Gadway described Senior Services' mission as one of "getting the seniors out of the rocking chair and off the porch, and active in the community." By providing programs and activities that keep seniors engaged, he added, the department has been "successful" in meeting its mission.
"The vision was there when I took over. We've expanded on it some and made it work for the best interests of Klickitat County seniors," Gadway said. "The agency has adapted to a new generation of seniors where nobody thinks about sitting in the rocking chair and waiting out their time."
West-end seniors certainly embody the spirit of the new generation. Gadway said it was through their persistent efforts that they got the west-end senior center they had always wanted.
When Klickitat County's Pioneer Center opened in October 2005, Senior Services occupied more than 4,000 square feet of the building's first floor; nobody cried over the loss of the decrepit module that had been the agency's west-end office since the late 1980s.
"One of the things I feel I've accomplished is that we have this space in the Pioneer Center that's working very well," Gadway said. "It had been a longstanding goal for west-end seniors and I think it's exceeded expectations. And it works because the staff is real accessible to seniors, yet there's space for the seniors to socialize."

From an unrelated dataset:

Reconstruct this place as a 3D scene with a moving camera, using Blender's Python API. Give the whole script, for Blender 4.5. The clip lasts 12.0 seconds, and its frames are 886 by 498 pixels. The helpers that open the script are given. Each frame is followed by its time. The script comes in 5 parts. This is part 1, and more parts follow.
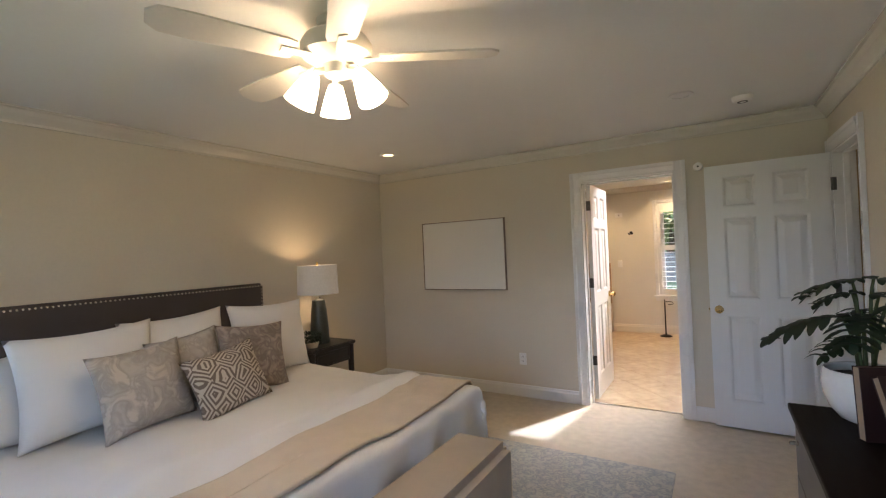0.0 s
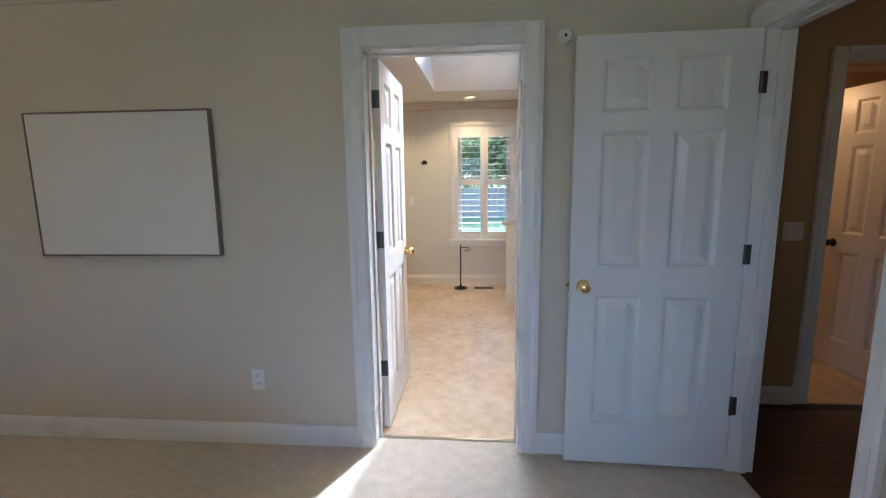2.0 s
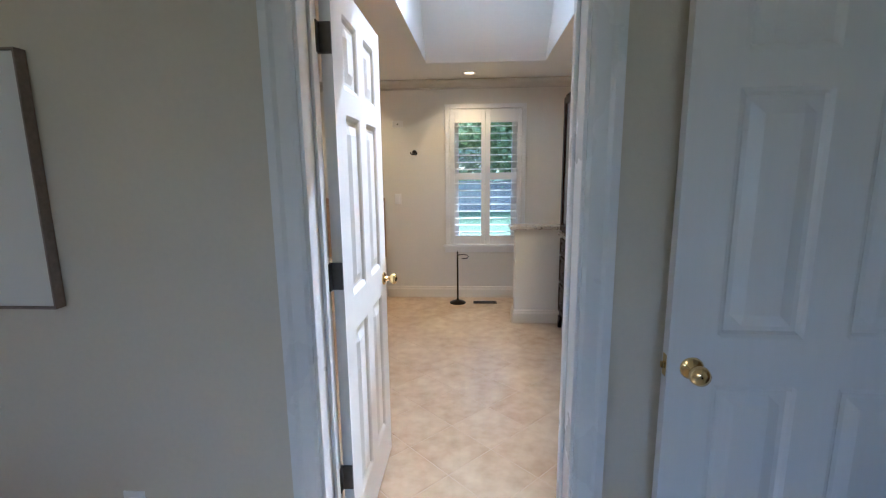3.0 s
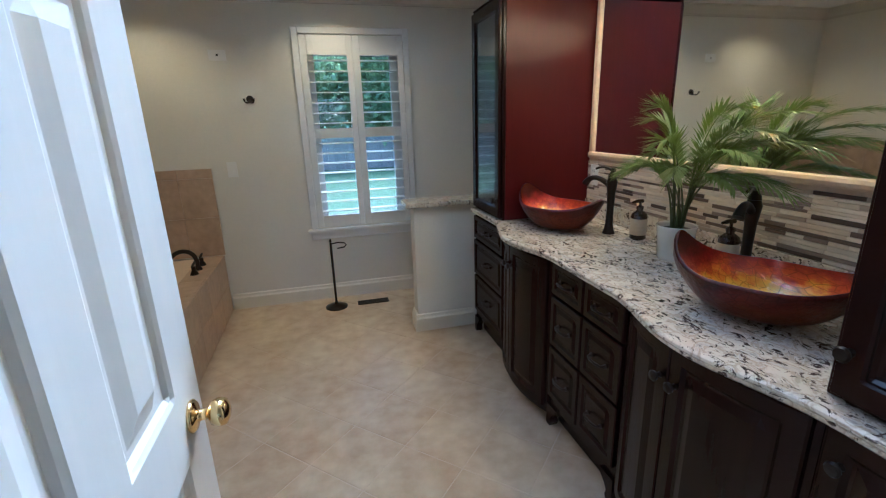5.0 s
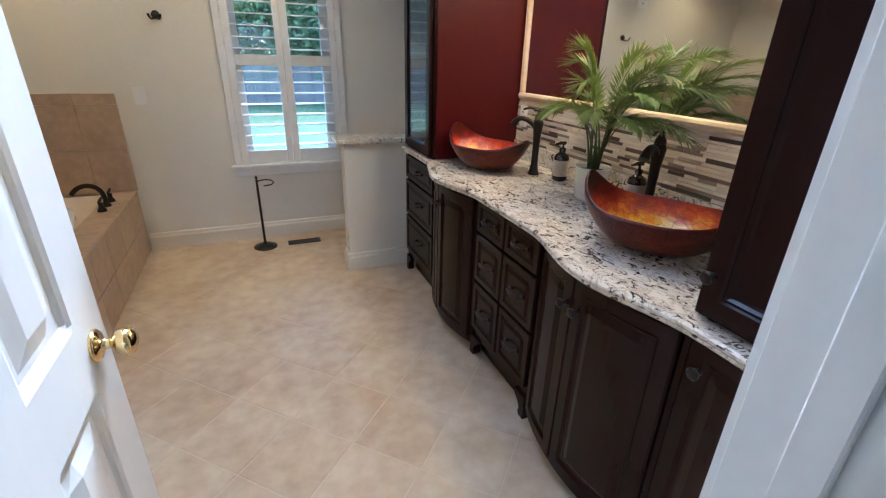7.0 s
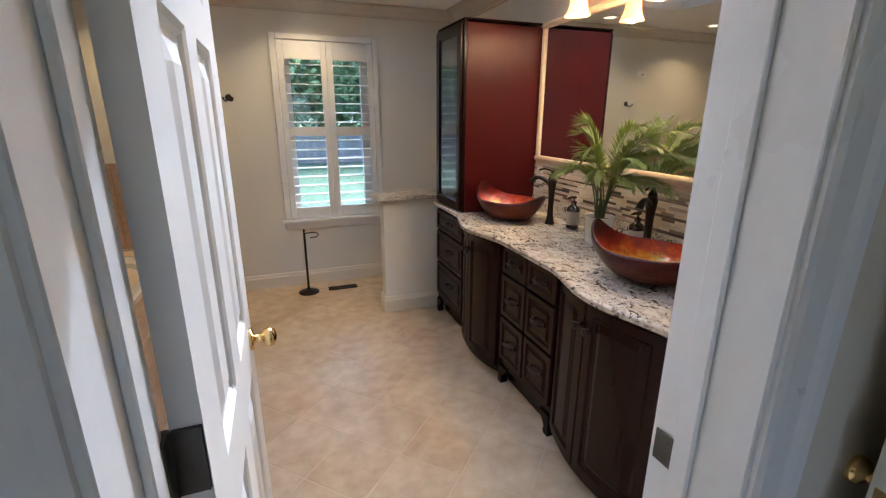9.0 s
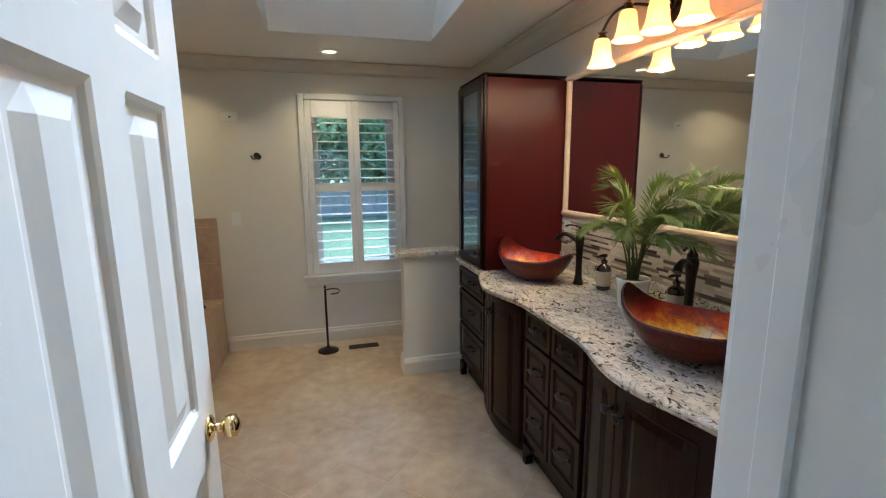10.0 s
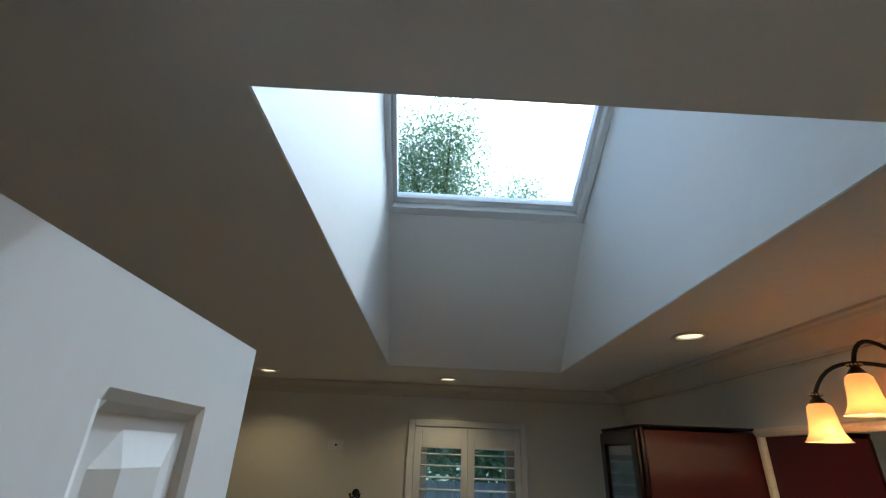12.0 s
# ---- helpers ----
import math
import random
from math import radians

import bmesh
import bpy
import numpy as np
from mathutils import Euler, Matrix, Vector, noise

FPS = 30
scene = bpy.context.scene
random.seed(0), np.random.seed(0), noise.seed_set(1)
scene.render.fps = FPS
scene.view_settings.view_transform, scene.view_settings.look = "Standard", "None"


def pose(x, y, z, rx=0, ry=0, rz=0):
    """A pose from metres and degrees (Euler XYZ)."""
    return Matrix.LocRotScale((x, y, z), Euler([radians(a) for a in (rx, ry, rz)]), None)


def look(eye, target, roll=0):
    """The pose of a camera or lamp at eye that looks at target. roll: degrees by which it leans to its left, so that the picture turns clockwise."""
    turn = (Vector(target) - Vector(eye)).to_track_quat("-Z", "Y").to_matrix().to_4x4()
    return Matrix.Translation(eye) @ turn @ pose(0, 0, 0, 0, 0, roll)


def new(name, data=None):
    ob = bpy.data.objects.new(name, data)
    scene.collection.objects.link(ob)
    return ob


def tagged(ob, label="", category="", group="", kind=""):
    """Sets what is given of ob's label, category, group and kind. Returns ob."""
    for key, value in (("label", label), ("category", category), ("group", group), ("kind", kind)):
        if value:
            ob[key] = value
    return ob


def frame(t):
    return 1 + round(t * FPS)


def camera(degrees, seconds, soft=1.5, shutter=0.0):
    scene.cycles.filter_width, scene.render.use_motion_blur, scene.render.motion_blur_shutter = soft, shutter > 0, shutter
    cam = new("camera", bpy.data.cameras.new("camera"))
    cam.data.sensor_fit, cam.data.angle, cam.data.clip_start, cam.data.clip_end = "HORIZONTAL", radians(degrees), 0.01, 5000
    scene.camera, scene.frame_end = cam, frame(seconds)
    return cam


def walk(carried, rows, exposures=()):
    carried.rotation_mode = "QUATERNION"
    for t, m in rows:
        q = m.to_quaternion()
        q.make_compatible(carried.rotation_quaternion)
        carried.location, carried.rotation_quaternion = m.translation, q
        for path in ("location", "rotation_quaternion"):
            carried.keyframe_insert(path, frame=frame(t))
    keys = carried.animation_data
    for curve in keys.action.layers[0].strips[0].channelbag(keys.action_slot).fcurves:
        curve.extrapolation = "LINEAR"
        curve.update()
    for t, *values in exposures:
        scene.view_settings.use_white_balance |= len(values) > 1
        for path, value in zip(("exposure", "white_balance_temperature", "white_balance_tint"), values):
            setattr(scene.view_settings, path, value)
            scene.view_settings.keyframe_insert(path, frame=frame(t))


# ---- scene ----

The success of the senior center drive followed by more than a decade Gadway's push to create a countywide transportation system that served all county residents. His vision became a reality in the 1990s when county commissioners authorized the start-up of Mt. Adams Transportation.
"Transportation is half our budget now," Gadway said. "It's a far cry from the early days when we used to run one van out of each office two to three times a week."
Now the award-winning Mt. Adams Transportation runs five days a week, with three to four buses operating daily out of both Goldendale and White Salmon. (Gadway recently received the 2007 Lifetime Achievement Award from the Community Transportation Association of the Northwest.)
"I'm proud of the improvements we've made to the transportation system, to where it's now serving the whole community," said Gadway. "I think that's because it's become accepted as part of the community."
Becoming accepted by the public as something necessary is a process Gadway has observed first-hand: Seniors who initially scoffed at the need for Senior Services as a government intrusion into people's private lives who eventually came around to see the value in having such a department.
Gadway's influence in that process can be seen in Senior Services' reach into the communities it serves.
"I feel good about where I'm leaving the department, both in terms of its development and the hands I'm leaving it into," Gadway said. "And I'm real happy with the staff we have on board. They know their jobs, are dedicated and don't need a lot of oversight."
Senior Services' incoming director is Carson resident Sharon Carter. "The county commissioners interviewed three finalists for the position and she definitely stood out among the others," Gadway said.
Carter, who started her new job Monday, will work with Gadway until he takes his final leave on Sept. 28 with no regrets but lots of great memories.
"I'll miss the place and the people, but the time is right," Gadway said. "I want to get a good start on the third stage of my life. I want to do some traveling and play more music than I've been able to. You won't find me sitting in a rocking chair, that's for sure."